The six pamphlets that make up the next installment of A Colony in Crisis bring to the fore of this project a number of pressing concerns about the kind of knowledge about life under slavery that can be gleaned from the colonial archive.
Written by an unnamed ship captain preparing to return to Cap Français, this letter recounts the violence that has consumed Saint-Domingue during various revolts, and the beginning of the Haitian Revolution. The author intimates the numerous ways the Whites and Creole planters retaliated against the enslaved and other people of color through various acts of torture and extermination tactics.
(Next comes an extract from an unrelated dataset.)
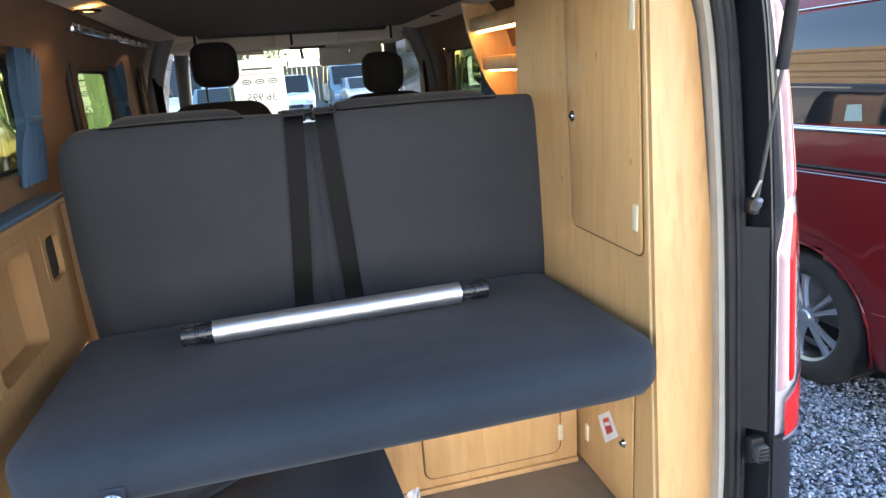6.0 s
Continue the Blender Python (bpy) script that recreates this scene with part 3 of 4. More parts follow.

This is a speech by the Mayor of Port-au-Prince delivered before an audience of white colonists, free people of color, and military men on October 23, 1791, which hereby eliminated all distinction between race and social status, naming every man simply “citizen.”
These Reflections on the Code Noir challenge the National Assembly’s stance on slavery and, the code in general The Society of the Friends of Blacks implores the Assembly to abolish the slave trade in its entirety, but not slavery itself, which they see as a given.
Delivered by the likes of Julien Raimond, Vincent Ogé, and others, this Request and Petition narrated a long history of legal discrimination of Free People of Color in Colonial Saint-Domingue.This petition calls for political enfranchisement and representation of Free People of Color in the Colonial Assembly as a way of countering a long history of racial discrimination.
This response from the Deputies of Manufactures and Commerce of France to MM. de Cocherel and de Reynaud offers a detailed rebuttal to the Colonial Deputies’ claims that the French government and National Commerce perpetuated famine in Saint-Domingue. This later section provides evidence as to how MM. de Cocherel and de Reynaud misled the French government with regard to the merchants’ commercial activity on the island.
This is an excerpt from a civil case against Pierre Lesens, the captain of the slave ship La Furieuse. Apart from the charges against Lesens, this report chronicles portions of the Middle Passage where captives were transported as slaves to various trading posts only to finally land in the colony of Saint-Domingue.